Kevin O’Neill: They Think We’re All Full Of…

I hoped to get to this subject on the air this morning, but we ran out of time. It’s follow-up to Tuesday’s on-air discussion about the choices voters made last November.

Joan C. Williams, the Distinguished Professor of Law and Founding Director of the Center of WorkLife Law at the University of California’s Hastings College of the Law, wrote this Harvard Business Review article almost a year ago. Williams’ recently published book, White Working Class: Overcoming Class Cluelessness in America, expands on the topic.

Please take a few minutes to read the article before you continue.

Williams describes a point of view that is not typically represented on the Stocks and Jocks radio show. Keep in mind that the article was published days after the election, so the passages that describe feelings about Trump probably have changed over time.
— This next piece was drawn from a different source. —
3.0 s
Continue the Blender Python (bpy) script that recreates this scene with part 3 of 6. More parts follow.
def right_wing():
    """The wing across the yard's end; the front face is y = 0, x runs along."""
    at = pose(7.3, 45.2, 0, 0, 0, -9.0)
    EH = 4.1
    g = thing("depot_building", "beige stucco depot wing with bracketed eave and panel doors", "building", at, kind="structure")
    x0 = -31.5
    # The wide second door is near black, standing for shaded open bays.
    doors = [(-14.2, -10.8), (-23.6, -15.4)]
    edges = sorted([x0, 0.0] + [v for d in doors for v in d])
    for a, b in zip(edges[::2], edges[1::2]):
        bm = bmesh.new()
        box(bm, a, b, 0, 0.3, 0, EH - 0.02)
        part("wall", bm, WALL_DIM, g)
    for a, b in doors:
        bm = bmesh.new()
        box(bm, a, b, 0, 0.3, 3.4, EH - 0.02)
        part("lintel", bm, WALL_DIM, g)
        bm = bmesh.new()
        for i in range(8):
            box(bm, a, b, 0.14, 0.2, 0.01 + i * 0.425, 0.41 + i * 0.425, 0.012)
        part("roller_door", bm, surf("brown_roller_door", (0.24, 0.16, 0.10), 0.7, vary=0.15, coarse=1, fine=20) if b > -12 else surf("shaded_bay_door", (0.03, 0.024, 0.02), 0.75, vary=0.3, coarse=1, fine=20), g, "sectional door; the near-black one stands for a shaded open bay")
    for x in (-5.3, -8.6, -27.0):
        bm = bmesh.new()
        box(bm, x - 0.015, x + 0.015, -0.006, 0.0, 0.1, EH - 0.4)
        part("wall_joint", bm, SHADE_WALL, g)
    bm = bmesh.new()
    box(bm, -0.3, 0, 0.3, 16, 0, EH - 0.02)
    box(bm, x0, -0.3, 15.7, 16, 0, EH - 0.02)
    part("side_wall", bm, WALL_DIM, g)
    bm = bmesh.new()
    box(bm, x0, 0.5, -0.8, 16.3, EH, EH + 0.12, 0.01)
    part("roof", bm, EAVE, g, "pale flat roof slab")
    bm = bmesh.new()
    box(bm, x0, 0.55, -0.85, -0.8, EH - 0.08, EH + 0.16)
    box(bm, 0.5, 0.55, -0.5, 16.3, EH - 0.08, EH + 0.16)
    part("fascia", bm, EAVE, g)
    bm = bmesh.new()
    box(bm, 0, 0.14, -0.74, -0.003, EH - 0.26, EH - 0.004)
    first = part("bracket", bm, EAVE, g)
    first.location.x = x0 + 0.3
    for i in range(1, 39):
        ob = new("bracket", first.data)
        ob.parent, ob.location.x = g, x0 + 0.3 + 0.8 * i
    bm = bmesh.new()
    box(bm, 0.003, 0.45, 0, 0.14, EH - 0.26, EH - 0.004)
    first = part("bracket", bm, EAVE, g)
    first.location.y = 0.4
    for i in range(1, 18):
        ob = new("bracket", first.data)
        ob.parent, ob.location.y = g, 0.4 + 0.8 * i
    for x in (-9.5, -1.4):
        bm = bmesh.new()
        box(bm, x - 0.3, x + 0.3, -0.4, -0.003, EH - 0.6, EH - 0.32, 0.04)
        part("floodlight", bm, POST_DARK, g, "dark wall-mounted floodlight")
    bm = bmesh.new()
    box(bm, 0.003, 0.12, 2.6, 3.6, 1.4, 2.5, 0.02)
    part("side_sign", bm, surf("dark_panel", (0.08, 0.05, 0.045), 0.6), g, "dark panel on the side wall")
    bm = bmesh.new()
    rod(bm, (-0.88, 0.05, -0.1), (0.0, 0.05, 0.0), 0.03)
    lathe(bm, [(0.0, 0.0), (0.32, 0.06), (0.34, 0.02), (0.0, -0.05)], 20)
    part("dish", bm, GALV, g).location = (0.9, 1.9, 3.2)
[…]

Nevertheless, I believe the overriding themes still apply.

I use the article in a management class. I don’t do political discussion, but I do think it’s important for prospective managers to understand the people who are most likely to be reporting to them in their first supervisor or manager jobs. Because most of the class is product of the working class, the students tend to agree with Williams’ descriptions based on first hand experience. In fact, they tell me that the distinction between white working class and all working class as it pertains to straight talk, political correctness, men’s roles, and resentment of professionals is mostly non-existent.
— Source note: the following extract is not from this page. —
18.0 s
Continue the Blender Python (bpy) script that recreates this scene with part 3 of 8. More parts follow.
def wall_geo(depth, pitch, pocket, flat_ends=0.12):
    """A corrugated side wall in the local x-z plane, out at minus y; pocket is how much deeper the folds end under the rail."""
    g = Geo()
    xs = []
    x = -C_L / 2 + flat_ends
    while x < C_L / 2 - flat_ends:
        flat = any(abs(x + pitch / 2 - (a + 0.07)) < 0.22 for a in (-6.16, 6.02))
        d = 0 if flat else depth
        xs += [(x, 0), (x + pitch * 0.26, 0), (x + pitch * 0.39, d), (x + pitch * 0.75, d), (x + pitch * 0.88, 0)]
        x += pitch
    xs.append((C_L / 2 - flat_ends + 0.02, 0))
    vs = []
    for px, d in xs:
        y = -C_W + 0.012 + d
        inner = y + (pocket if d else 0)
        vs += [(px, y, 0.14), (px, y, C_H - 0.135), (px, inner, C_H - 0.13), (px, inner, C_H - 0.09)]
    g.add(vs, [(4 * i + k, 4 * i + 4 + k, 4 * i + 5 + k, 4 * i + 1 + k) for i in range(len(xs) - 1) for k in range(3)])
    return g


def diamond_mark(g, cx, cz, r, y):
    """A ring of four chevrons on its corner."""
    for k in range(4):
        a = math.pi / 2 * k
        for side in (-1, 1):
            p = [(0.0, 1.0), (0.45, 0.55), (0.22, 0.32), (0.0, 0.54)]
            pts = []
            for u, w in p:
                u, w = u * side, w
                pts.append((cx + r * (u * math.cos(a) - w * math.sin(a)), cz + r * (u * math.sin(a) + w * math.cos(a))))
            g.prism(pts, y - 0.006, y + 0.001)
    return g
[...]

I’m posting the article today hoping to build an understanding about how people react to news whether it be North Korea, hurricane relief, the shooting spree in Las Vegas, or NFL protests. Williams writes near the end of the article, “But to write off WWC anger as nothing more than racism is intellectual comfort food, and it is dangerous.” The point is important, but I think it applies beyond racism. It applied just as easily to claims that the working class is anti-intellectual, sexist, and/or just plain stupid.

Races work side by side in the working class world more than they do in most professional settings. Races serve side by side in the military with a disproportionate number of people serving raised in working class homes. The Venn diagrams of what white, black, Asian, and Hispanic working class people believe and treasure overlap significantly. I think that’s really important to recognize as we dig in our ideological heels while discussing politics. It’s also important to recognize that most working class people think those of us who have advanced degrees and professional careers are all generally full of (poop) regardless of our political leanings.